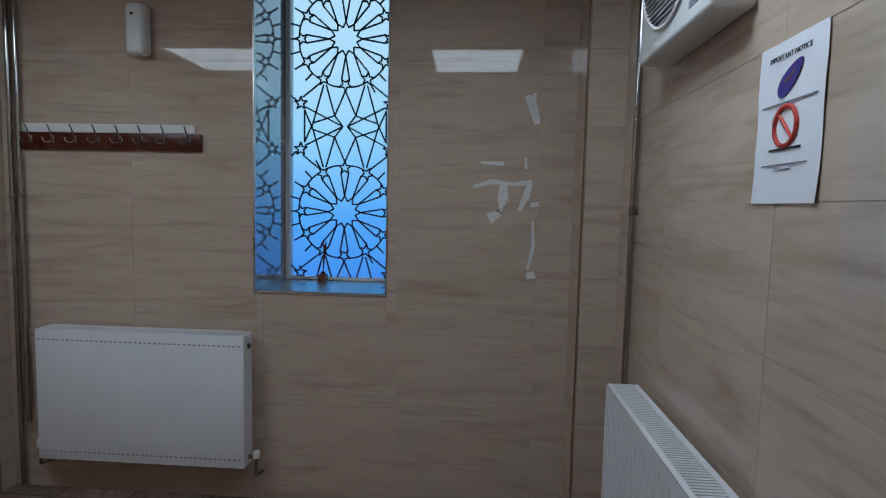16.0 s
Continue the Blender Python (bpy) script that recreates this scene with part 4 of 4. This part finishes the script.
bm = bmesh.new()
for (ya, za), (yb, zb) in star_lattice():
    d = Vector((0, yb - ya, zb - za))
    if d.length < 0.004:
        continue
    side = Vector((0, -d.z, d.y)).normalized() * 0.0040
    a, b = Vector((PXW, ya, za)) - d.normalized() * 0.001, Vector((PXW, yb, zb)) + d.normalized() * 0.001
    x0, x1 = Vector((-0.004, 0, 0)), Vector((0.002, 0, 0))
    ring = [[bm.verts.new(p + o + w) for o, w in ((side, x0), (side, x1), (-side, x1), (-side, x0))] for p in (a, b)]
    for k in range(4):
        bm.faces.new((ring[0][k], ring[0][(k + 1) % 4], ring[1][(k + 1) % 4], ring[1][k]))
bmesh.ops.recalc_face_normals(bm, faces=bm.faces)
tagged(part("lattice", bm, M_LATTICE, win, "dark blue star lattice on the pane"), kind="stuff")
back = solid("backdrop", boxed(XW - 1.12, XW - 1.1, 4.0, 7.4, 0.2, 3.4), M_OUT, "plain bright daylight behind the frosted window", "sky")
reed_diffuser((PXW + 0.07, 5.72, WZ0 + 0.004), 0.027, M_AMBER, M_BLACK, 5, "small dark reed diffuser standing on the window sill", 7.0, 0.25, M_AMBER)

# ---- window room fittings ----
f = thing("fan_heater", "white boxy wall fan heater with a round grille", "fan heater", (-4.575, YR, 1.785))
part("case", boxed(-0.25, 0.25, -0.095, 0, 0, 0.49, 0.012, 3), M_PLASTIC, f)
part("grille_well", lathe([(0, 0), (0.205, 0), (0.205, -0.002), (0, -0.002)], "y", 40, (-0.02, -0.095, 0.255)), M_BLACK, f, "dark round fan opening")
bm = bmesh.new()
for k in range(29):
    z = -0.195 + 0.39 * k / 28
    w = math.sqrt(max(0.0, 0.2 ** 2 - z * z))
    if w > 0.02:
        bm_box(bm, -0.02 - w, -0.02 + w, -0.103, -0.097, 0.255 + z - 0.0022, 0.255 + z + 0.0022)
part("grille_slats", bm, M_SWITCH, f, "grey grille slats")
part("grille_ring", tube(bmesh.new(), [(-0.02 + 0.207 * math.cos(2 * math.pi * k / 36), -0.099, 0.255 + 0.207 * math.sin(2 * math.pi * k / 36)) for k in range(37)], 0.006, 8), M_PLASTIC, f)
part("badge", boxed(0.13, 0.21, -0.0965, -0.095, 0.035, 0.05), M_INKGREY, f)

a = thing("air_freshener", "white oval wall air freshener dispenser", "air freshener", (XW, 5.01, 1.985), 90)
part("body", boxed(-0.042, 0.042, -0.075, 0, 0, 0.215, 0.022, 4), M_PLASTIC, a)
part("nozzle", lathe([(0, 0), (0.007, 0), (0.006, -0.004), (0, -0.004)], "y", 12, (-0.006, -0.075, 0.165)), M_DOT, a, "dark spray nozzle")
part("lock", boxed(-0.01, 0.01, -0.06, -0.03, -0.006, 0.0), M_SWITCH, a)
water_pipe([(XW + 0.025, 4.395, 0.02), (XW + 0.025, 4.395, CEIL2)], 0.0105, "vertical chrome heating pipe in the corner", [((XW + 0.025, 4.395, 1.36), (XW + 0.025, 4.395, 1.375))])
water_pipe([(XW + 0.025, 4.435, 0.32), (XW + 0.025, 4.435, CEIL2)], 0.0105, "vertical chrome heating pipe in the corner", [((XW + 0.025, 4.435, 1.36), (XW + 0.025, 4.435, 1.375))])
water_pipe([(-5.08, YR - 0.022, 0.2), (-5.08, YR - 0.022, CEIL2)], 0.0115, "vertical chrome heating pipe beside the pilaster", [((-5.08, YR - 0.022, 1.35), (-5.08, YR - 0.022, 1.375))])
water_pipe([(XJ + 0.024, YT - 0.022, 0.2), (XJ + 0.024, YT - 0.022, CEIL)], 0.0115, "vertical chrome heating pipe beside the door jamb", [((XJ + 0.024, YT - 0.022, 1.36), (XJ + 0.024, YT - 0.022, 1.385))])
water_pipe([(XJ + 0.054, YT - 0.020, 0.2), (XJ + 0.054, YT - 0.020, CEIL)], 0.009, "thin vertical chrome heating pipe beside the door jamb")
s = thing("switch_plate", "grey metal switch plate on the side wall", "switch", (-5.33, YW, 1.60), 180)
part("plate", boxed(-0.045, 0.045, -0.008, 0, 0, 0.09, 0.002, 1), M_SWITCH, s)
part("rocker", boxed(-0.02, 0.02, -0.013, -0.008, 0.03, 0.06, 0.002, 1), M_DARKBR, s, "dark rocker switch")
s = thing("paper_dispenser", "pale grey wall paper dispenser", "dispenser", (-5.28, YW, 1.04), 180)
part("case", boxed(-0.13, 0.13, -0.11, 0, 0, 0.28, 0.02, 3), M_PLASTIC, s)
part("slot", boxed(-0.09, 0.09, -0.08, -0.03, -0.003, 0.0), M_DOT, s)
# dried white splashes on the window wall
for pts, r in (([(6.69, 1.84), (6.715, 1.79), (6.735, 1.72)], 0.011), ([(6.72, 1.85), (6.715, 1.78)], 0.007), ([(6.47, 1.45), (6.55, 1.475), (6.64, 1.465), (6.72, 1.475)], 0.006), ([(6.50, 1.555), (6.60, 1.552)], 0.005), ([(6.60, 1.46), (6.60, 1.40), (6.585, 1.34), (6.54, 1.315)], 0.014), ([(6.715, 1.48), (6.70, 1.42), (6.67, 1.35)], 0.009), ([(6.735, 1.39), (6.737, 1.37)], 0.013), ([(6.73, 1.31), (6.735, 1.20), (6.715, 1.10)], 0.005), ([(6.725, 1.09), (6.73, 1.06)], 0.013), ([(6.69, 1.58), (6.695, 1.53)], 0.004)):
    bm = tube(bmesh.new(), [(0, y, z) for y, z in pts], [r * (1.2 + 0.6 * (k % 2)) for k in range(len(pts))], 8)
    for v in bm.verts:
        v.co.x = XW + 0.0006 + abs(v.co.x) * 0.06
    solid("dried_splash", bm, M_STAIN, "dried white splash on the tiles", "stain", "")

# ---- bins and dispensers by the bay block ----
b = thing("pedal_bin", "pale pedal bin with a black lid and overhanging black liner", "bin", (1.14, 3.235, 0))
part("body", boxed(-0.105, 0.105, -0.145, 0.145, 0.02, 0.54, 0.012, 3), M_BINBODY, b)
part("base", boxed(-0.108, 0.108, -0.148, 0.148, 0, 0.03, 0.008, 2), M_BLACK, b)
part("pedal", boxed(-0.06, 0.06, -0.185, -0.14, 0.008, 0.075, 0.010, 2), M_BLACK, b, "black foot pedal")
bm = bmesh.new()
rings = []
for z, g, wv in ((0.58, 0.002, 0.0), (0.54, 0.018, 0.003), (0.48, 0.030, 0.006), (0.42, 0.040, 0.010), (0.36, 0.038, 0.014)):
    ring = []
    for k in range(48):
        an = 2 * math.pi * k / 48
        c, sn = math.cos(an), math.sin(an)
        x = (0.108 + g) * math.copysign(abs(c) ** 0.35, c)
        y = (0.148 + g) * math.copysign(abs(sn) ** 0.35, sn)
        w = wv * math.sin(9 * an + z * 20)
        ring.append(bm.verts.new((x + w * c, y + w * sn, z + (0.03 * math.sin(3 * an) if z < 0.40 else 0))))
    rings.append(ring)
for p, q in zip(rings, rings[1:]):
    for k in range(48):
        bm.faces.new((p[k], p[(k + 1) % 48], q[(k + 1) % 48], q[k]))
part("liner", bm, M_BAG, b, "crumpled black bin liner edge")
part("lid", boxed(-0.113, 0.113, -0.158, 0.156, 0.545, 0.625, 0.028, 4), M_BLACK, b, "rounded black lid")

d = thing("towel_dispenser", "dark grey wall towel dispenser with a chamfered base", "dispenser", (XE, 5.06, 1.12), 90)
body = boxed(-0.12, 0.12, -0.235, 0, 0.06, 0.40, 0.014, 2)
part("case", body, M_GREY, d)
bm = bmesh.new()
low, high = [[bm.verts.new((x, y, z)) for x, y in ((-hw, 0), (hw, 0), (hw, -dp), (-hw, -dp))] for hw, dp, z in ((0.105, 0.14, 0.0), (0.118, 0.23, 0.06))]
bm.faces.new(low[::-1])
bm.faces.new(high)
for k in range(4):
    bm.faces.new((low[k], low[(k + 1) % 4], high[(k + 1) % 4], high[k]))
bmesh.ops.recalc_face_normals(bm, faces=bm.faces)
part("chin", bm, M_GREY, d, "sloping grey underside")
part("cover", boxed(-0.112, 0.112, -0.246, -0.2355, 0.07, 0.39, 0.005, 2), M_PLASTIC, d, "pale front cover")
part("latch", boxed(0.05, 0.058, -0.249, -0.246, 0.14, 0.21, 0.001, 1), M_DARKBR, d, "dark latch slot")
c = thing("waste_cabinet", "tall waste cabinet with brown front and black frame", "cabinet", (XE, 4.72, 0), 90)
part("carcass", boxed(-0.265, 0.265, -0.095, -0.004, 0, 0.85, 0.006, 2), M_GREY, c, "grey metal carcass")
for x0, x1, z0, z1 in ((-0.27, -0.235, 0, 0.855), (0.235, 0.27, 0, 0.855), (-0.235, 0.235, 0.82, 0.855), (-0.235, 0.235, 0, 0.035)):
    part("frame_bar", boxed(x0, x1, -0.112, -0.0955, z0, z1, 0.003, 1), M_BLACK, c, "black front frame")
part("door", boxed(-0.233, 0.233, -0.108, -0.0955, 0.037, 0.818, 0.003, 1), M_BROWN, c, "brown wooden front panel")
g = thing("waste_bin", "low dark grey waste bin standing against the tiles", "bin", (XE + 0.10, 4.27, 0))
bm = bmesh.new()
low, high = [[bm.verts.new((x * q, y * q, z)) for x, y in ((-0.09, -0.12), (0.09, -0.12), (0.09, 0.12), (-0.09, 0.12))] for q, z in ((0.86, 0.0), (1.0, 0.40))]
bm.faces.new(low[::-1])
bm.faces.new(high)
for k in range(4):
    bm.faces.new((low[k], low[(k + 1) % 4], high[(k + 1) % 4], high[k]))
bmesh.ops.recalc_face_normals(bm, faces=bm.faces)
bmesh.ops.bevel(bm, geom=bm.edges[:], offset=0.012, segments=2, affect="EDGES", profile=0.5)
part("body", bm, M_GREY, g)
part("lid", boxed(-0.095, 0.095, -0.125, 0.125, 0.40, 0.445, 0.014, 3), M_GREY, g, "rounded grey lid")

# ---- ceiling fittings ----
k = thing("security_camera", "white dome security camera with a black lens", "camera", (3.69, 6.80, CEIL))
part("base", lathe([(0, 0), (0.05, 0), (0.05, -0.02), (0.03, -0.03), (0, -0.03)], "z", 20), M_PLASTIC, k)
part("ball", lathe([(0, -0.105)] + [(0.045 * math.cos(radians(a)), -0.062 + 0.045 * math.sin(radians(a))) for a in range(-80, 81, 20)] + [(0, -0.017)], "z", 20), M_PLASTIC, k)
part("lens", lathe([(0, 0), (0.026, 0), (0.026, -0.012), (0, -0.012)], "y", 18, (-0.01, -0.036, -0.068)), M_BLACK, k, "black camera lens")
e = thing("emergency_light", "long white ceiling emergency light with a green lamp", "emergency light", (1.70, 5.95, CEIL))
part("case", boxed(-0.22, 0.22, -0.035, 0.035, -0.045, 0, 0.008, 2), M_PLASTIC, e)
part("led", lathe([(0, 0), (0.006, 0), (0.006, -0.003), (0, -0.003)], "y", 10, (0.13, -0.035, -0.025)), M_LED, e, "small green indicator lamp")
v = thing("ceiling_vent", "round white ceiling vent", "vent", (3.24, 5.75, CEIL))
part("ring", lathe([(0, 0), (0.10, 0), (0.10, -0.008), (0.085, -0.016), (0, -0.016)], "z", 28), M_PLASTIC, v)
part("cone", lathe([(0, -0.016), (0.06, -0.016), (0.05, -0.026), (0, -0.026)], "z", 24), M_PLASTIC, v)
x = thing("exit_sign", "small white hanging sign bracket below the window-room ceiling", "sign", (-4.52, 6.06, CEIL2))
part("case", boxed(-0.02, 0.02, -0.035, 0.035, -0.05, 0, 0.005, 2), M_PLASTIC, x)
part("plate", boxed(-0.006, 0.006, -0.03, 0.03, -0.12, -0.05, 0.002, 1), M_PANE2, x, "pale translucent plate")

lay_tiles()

### Problem description
Using the data above, transcribe the lines that run from the line with "Continue the Blender" to the line with "reed_diffuser((PXW + 0.07, 5.72, WZ0", both ends kept, and output nothing else.

### Output of the task
Continue the Blender Python (bpy) script that recreates this scene with part 4 of 4. This part finishes the script.
bm = bmesh.new()
for (ya, za), (yb, zb) in star_lattice():
    d = Vector((0, yb - ya, zb - za))
    if d.length < 0.004:
        continue
    side = Vector((0, -d.z, d.y)).normalized() * 0.0040
    a, b = Vector((PXW, ya, za)) - d.normalized() * 0.001, Vector((PXW, yb, zb)) + d.normalized() * 0.001
    x0, x1 = Vector((-0.004, 0, 0)), Vector((0.002, 0, 0))
    ring = [[bm.verts.new(p + o + w) for o, w in ((side, x0), (side, x1), (-side, x1), (-side, x0))] for p in (a, b)]
    for k in range(4):
        bm.faces.new((ring[0][k], ring[0][(k + 1) % 4], ring[1][(k + 1) % 4], ring[1][k]))
bmesh.ops.recalc_face_normals(bm, faces=bm.faces)
tagged(part("lattice", bm, M_LATTICE, win, "dark blue star lattice on the pane"), kind="stuff")
back = solid("backdrop", boxed(XW - 1.12, XW - 1.1, 4.0, 7.4, 0.2, 3.4), M_OUT, "plain bright daylight behind the frosted window", "sky")
reed_diffuser((PXW + 0.07, 5.72, WZ0 + 0.004), 0.027, M_AMBER, M_BLACK, 5, "small dark reed diffuser standing on the window sill", 7.0, 0.25, M_AMBER)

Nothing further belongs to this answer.